So many of us go through each day of our life on “auto-pilot”, waking up, brushing our teeth, showering, coffee, commute, work, come home and start all over.
Bringing ourselves to a complete awareness of every experience from moment to moment is called mindfulness. It is the only way to experience truly being alive.
Leaving yesterday to yesterday, and tomorrow to tomorrow, we learn to face each moment of each day without judgment and in direct contact with the actual experience.
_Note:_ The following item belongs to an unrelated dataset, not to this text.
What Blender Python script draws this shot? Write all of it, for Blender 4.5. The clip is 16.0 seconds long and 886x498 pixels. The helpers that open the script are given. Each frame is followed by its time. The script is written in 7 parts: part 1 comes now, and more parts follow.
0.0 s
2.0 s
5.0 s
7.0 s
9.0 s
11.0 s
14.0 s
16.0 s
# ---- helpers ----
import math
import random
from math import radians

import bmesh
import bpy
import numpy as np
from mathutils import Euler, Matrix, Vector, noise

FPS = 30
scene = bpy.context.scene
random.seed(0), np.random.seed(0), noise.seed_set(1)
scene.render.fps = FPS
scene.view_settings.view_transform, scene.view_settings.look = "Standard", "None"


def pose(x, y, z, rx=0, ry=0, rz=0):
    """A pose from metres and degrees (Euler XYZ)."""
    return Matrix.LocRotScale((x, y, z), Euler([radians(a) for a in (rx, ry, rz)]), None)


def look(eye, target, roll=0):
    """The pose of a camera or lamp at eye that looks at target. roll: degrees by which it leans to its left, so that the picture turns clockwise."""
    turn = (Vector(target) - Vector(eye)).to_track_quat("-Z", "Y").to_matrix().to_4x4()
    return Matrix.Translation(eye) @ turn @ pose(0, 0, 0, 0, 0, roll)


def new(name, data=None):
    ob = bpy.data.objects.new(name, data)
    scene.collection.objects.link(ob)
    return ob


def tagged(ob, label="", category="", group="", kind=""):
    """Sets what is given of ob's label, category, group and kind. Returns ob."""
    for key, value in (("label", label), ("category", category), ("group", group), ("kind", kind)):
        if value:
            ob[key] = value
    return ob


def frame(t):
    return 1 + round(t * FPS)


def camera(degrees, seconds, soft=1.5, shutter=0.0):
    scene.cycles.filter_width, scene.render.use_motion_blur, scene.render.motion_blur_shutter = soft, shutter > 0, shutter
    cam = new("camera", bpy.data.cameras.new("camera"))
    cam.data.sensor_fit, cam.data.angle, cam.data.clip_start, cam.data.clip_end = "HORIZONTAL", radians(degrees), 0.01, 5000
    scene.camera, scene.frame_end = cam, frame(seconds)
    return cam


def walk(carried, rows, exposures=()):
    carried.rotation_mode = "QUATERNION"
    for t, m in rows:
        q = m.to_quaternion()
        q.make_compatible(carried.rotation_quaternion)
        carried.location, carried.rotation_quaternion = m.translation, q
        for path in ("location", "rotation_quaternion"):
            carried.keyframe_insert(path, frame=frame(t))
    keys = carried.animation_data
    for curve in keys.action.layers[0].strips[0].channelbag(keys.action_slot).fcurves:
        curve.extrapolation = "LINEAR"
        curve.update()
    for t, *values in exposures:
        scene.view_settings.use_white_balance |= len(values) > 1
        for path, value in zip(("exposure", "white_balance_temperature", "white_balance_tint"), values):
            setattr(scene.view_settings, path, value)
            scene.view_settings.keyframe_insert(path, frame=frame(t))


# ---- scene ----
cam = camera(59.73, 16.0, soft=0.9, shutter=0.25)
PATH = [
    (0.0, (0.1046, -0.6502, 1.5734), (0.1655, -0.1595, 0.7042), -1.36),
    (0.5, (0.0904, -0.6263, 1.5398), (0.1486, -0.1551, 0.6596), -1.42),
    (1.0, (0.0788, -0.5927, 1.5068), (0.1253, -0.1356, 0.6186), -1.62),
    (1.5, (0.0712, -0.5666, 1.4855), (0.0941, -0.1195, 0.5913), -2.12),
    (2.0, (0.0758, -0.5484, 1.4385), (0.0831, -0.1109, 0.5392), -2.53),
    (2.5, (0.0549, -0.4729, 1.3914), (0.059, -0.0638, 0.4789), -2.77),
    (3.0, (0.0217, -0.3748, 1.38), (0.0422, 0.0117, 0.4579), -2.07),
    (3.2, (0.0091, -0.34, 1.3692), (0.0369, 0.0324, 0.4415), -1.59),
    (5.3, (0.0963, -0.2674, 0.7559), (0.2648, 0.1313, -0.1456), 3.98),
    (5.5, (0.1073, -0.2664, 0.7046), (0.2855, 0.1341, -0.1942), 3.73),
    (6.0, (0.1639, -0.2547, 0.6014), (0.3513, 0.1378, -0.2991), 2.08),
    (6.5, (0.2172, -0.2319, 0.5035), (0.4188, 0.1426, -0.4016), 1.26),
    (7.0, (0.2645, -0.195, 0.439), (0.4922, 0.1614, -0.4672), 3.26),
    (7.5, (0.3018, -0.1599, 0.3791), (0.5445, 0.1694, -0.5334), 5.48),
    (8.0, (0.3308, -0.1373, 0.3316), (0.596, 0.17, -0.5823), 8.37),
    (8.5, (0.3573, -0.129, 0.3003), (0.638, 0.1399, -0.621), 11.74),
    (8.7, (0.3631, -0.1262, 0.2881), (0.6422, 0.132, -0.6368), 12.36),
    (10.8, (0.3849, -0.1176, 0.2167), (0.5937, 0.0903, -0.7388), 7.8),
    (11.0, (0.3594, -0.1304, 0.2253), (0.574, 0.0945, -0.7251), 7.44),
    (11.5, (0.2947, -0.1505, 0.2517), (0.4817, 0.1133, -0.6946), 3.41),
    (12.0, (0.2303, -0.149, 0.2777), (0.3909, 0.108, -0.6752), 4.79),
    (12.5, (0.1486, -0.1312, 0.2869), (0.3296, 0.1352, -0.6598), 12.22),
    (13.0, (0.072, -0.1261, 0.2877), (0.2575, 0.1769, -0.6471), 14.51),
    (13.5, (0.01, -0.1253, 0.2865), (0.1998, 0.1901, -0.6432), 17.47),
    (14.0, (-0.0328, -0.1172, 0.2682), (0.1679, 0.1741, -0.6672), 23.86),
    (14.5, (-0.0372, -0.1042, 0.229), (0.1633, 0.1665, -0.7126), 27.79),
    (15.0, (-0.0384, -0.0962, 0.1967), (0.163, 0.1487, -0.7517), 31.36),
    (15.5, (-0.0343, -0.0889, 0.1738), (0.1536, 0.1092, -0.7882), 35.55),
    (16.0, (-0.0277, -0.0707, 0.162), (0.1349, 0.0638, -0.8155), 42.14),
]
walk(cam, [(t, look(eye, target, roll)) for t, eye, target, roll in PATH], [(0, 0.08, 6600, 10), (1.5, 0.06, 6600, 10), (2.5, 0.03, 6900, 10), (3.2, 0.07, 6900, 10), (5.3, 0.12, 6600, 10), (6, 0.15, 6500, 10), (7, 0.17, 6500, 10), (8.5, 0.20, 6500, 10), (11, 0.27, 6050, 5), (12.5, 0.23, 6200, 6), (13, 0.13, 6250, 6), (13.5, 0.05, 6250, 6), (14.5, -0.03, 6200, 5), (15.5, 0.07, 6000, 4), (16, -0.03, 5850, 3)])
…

Here are 12 ways living in the present helps us:
- to be fully present, in the here and now
- to safely experience unpleasant feelings and thoughts
- to have more balance, less emotional upsets
- to become more connected to ourselves, to others and the world around us
- to increase our self-awareness
- to become less reactive to unpleasant experiences
- to learn the distinction between ourselves and our thoughts
- to become aware of what we are avoiding and why
- to develop self-compassion and self-acceptance
- to have direct contact with the world, rather than living in our thoughts
- to learn that the only constant is change; that thoughts and feelings come and go like the weather
- to experience more peacefulness and calm
Sholto Radford, founder of Wilderness Minds, runs mindfulness courses in the outdoors says
Ideally mindfulness in daily life is a combination of formal practice, which involves setting aside time to engage with mindfulness practices such as sitting meditation, ‘body scanning’ and mindful movement, as well as informal practice, which is bringing mindfulness into everyday activities,
The formal practice, he says, helps support the informal practice.
Practicing mindfulness in our daily lives can be found in some simple exercises. Try being more aware of your surroundings of nature, people and architecture.
Its OK to slow down to a halt just to smell the roses.
Taking time to be still, meditate, and listen just may prove beneficial and even therapeutic to the unforgiving daily grind.